- **PROBLEM DESCRIPTION**:
Make an exact transcription of the material, leaving out all images.
**** STORED DATA
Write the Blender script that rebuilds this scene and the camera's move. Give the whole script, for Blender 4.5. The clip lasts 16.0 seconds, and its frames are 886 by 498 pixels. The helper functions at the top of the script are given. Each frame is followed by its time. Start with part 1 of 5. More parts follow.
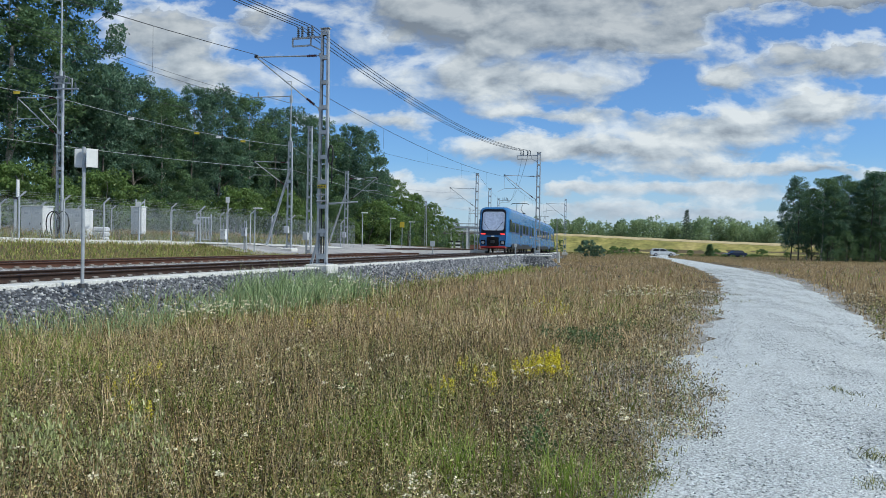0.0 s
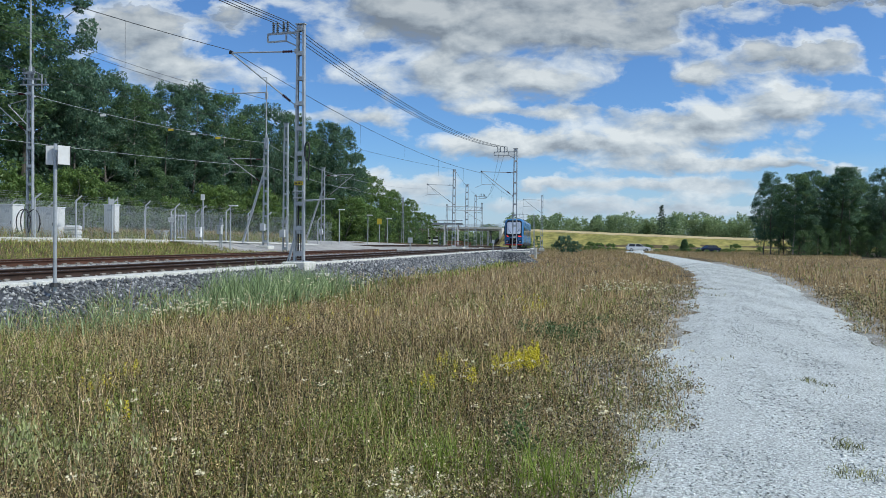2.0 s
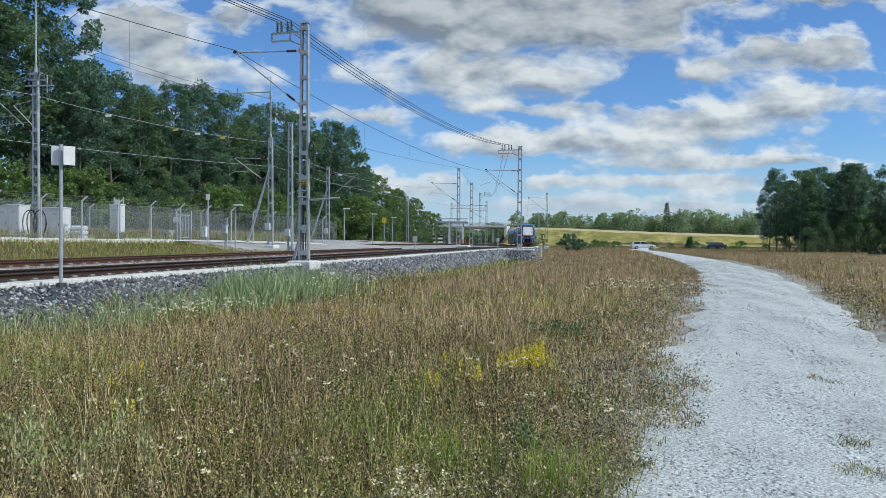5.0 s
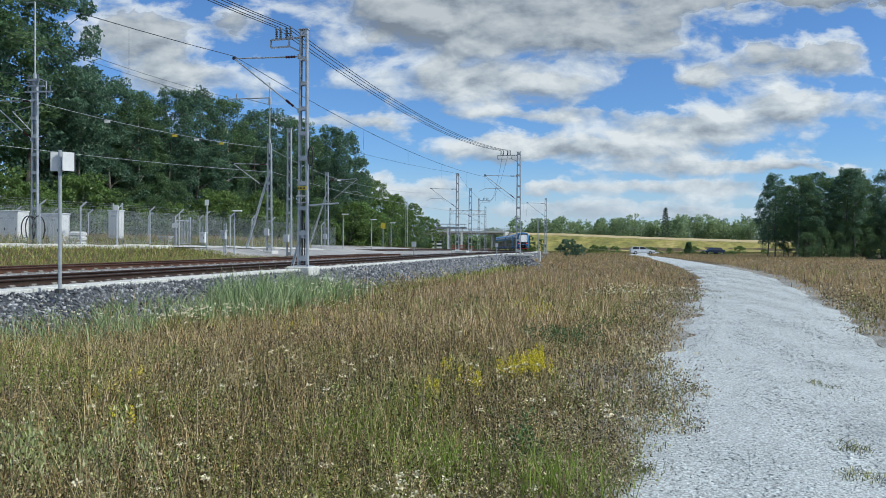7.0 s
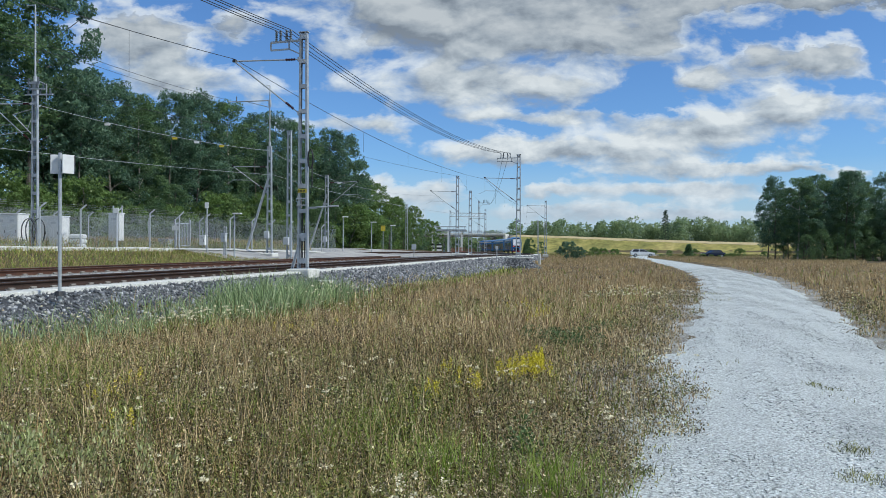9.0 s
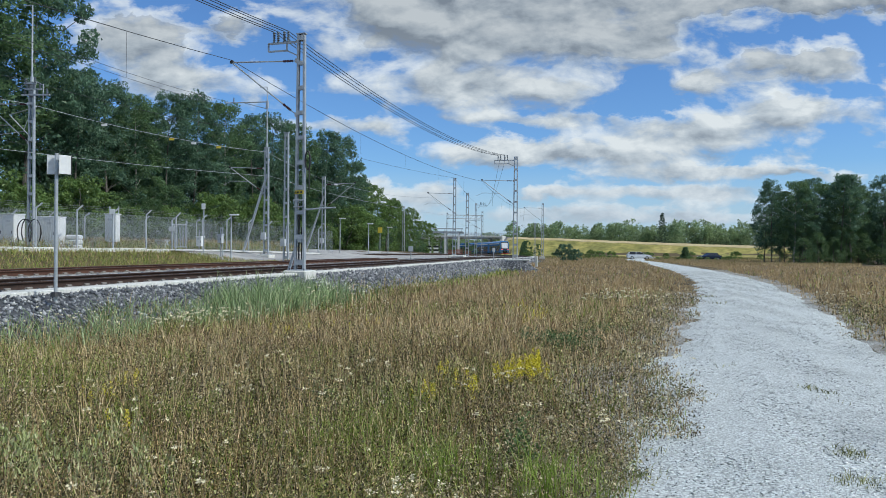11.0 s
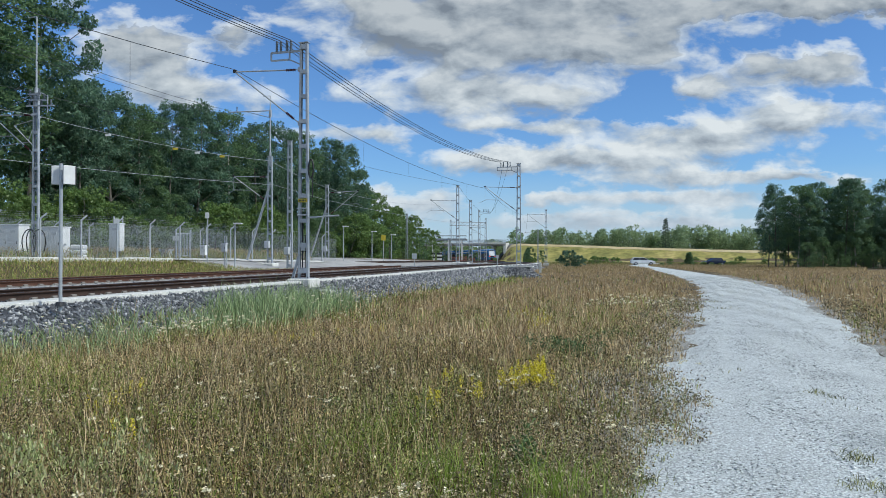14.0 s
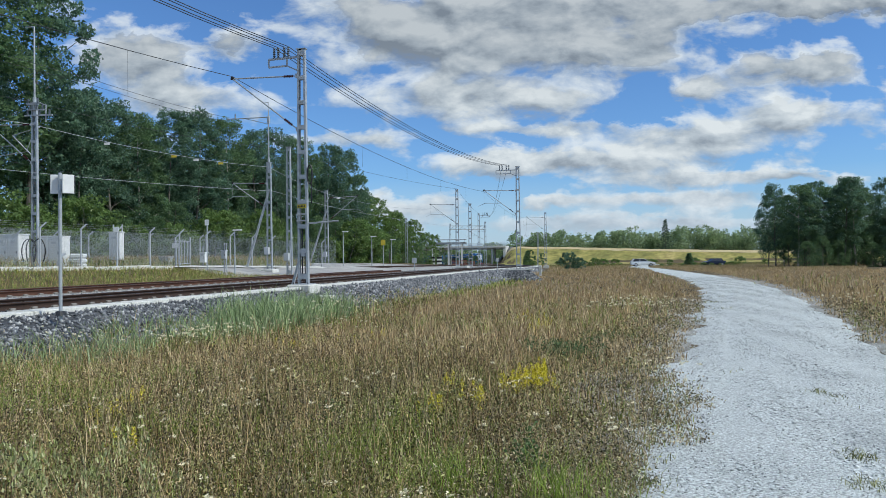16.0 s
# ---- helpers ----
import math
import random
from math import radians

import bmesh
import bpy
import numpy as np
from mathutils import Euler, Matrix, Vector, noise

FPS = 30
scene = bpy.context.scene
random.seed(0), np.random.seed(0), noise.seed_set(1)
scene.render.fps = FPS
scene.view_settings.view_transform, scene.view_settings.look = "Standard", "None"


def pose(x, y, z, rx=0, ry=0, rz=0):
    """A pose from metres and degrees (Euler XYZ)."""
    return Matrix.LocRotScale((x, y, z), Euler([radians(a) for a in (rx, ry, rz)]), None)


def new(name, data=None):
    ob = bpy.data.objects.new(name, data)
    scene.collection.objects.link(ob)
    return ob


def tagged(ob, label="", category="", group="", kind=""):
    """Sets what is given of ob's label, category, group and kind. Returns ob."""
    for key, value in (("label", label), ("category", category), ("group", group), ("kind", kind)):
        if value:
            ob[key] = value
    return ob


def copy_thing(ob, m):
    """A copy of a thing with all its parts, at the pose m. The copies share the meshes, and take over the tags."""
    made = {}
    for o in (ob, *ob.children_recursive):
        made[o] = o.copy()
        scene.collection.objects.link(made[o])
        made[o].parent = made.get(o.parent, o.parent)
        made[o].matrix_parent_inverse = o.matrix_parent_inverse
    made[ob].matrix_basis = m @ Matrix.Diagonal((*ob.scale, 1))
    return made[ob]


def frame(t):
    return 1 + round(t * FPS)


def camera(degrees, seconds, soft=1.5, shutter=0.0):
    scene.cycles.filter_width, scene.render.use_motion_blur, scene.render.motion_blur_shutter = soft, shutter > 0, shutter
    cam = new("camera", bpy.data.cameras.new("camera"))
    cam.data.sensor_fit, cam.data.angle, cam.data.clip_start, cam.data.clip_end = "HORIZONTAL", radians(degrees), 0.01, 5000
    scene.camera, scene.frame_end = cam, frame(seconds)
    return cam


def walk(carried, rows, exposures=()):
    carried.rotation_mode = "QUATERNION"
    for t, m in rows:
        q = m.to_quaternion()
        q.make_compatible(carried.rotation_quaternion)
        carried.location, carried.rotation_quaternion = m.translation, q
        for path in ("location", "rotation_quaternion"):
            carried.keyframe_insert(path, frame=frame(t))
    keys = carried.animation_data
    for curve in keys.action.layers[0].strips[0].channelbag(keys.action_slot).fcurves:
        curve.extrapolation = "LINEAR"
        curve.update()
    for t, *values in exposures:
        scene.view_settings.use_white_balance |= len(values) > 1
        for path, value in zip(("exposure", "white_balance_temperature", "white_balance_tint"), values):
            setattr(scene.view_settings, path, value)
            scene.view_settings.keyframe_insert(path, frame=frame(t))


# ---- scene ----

# ---- camera ----
cam = camera(63, 16.0, 0.65)
walk(cam, [
    (0, pose(0.013, 0.005, 1.605, 89.418, -1.018, 0.047)),
    (0.5, pose(0.013, 0.003, 1.604, 89.339, -1.019, -0.664)),
    (1, pose(0.005, 0.006, 1.596, 89.27, -1.006, -1.233)),
    (1.5, pose(0.003, 0.007, 1.594, 89.224, -0.866, -1.573)),
    (2, pose(-0.006, 0.004, 1.601, 89.168, -0.686, -1.75)),
    (2.5, pose(-0.011, 0.001, 1.602, 89.132, -0.633, -1.743)),
    (3, pose(-0.01, 0.001, 1.599, 89.064, -0.575, -1.625)),
    (3.5, pose(-0.016, 0.003, 1.595, 88.991, -0.566, -1.5)),
    (4, pose(-0.007, 0.003, 1.6, 88.934, -0.52, -1.364)),
    (6.5, pose(-0, 0.008, 1.596, 89.39, -0.304, -1.45)),
    (7, pose(-0.007, 0.003, 1.6, 89.478, -0.348, -1.457)),
    (7.5, pose(-0.011, -0.002, 1.599, 89.571, -0.342, -1.418)),
    (8, pose(-0.007, -0.001, 1.596, 89.616, -0.358, -1.359)),
    (8.5, pose(-0.008, 0.003, 1.596, 89.657, -0.305, -1.39)),
    (9, pose(-0.001, 0.002, 1.593, 89.686, -0.317, -1.45)),
    (11.5, pose(-0.004, -0, 1.596, 89.955, -0.533, -1.715)),
    (12, pose(0.002, 0.001, 1.593, 90.091, -0.57, -1.617)),
    (12.5, pose(-0.003, -0.002, 1.593, 90.155, -0.565, -1.553)),
    (13, pose(-0.011, -0.007, 1.596, 90.218, -0.542, -1.494)),
    (13.5, pose(-0.002, 0.002, 1.591, 90.324, -0.385, -1.425)),
    (14, pose(-0.009, -0.001, 1.592, 90.41, -0.085, -1.423)),
    (14.5, pose(-0.01, 0.001, 1.596, 90.498, 0.295, -1.441)),
    (15, pose(-0.007, 0.001, 1.597, 90.588, 0.606, -1.429)),
    (15.5, pose(-0.01, -0.006, 1.594, 90.652, 0.709, -1.429)),
    (16, pose(-0.005, -0.001, 1.592, 90.726, 0.684, -1.427)),
], exposures=[(0, 0.08, 6230, 5), (16, 0.08, 6230, 5)])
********
- **TASK SOLUTION**:
Write the Blender script that rebuilds this scene and the camera's move. Give the whole script, for Blender 4.5. The clip lasts 16.0 seconds, and its frames are 886 by 498 pixels. The helper functions at the top of the script are given. Each frame is followed by its time. Start with part 1 of 5. More parts follow.
0.0 s
2.0 s
5.0 s
7.0 s
9.0 s
11.0 s
14.0 s
16.0 s
# ---- helpers ----
import math
import random
from math import radians

import bmesh
import bpy
import numpy as np
from mathutils import Euler, Matrix, Vector, noise

FPS = 30
scene = bpy.context.scene
random.seed(0), np.random.seed(0), noise.seed_set(1)
scene.render.fps = FPS
scene.view_settings.view_transform, scene.view_settings.look = "Standard", "None"


def pose(x, y, z, rx=0, ry=0, rz=0):
    """A pose from metres and degrees (Euler XYZ)."""
    return Matrix.LocRotScale((x, y, z), Euler([radians(a) for a in (rx, ry, rz)]), None)


def new(name, data=None):
    ob = bpy.data.objects.new(name, data)
    scene.collection.objects.link(ob)
    return ob


def tagged(ob, label="", category="", group="", kind=""):
    """Sets what is given of ob's label, category, group and kind. Returns ob."""
    for key, value in (("label", label), ("category", category), ("group", group), ("kind", kind)):
        if value:
            ob[key] = value
    return ob


def copy_thing(ob, m):
    """A copy of a thing with all its parts, at the pose m. The copies share the meshes, and take over the tags."""
    made = {}
    for o in (ob, *ob.children_recursive):
        made[o] = o.copy()
        scene.collection.objects.link(made[o])
        made[o].parent = made.get(o.parent, o.parent)
        made[o].matrix_parent_inverse = o.matrix_parent_inverse
    made[ob].matrix_basis = m @ Matrix.Diagonal((*ob.scale, 1))
    return made[ob]


def frame(t):
    return 1 + round(t * FPS)


def camera(degrees, seconds, soft=1.5, shutter=0.0):
    scene.cycles.filter_width, scene.render.use_motion_blur, scene.render.motion_blur_shutter = soft, shutter > 0, shutter
    cam = new("camera", bpy.data.cameras.new("camera"))
    cam.data.sensor_fit, cam.data.angle, cam.data.clip_start, cam.data.clip_end = "HORIZONTAL", radians(degrees), 0.01, 5000
    scene.camera, scene.frame_end = cam, frame(seconds)
    return cam


def walk(carried, rows, exposures=()):
    carried.rotation_mode = "QUATERNION"
    for t, m in rows:
        q = m.to_quaternion()
        q.make_compatible(carried.rotation_quaternion)
        carried.location, carried.rotation_quaternion = m.translation, q
        for path in ("location", "rotation_quaternion"):
            carried.keyframe_insert(path, frame=frame(t))
    keys = carried.animation_data
    for curve in keys.action.layers[0].strips[0].channelbag(keys.action_slot).fcurves:
        curve.extrapolation = "LINEAR"
        curve.update()
    for t, *values in exposures:
        scene.view_settings.use_white_balance |= len(values) > 1
        for path, value in zip(("exposure", "white_balance_temperature", "white_balance_tint"), values):
            setattr(scene.view_settings, path, value)
            scene.view_settings.keyframe_insert(path, frame=frame(t))


# ---- scene ----

# ---- camera ----
cam = camera(63, 16.0, 0.65)
walk(cam, [
    (0, pose(0.013, 0.005, 1.605, 89.418, -1.018, 0.047)),
    (0.5, pose(0.013, 0.003, 1.604, 89.339, -1.019, -0.664)),
    (1, pose(0.005, 0.006, 1.596, 89.27, -1.006, -1.233)),
    (1.5, pose(0.003, 0.007, 1.594, 89.224, -0.866, -1.573)),
    (2, pose(-0.006, 0.004, 1.601, 89.168, -0.686, -1.75)),
    (2.5, pose(-0.011, 0.001, 1.602, 89.132, -0.633, -1.743)),
    (3, pose(-0.01, 0.001, 1.599, 89.064, -0.575, -1.625)),
    (3.5, pose(-0.016, 0.003, 1.595, 88.991, -0.566, -1.5)),
    (4, pose(-0.007, 0.003, 1.6, 88.934, -0.52, -1.364)),
    (6.5, pose(-0, 0.008, 1.596, 89.39, -0.304, -1.45)),
    (7, pose(-0.007, 0.003, 1.6, 89.478, -0.348, -1.457)),
    (7.5, pose(-0.011, -0.002, 1.599, 89.571, -0.342, -1.418)),
    (8, pose(-0.007, -0.001, 1.596, 89.616, -0.358, -1.359)),
    (8.5, pose(-0.008, 0.003, 1.596, 89.657, -0.305, -1.39)),
    (9, pose(-0.001, 0.002, 1.593, 89.686, -0.317, -1.45)),
    (11.5, pose(-0.004, -0, 1.596, 89.955, -0.533, -1.715)),
    (12, pose(0.002, 0.001, 1.593, 90.091, -0.57, -1.617)),
    (12.5, pose(-0.003, -0.002, 1.593, 90.155, -0.565, -1.553)),
    (13, pose(-0.011, -0.007, 1.596, 90.218, -0.542, -1.494)),
    (13.5, pose(-0.002, 0.002, 1.591, 90.324, -0.385, -1.425)),
    (14, pose(-0.009, -0.001, 1.592, 90.41, -0.085, -1.423)),
    (14.5, pose(-0.01, 0.001, 1.596, 90.498, 0.295, -1.441)),
    (15, pose(-0.007, 0.001, 1.597, 90.588, 0.606, -1.429)),
    (15.5, pose(-0.01, -0.006, 1.594, 90.652, 0.709, -1.429)),
    (16, pose(-0.005, -0.001, 1.592, 90.726, 0.684, -1.427)),
], exposures=[(0, 0.08, 6230, 5), (16, 0.08, 6230, 5)])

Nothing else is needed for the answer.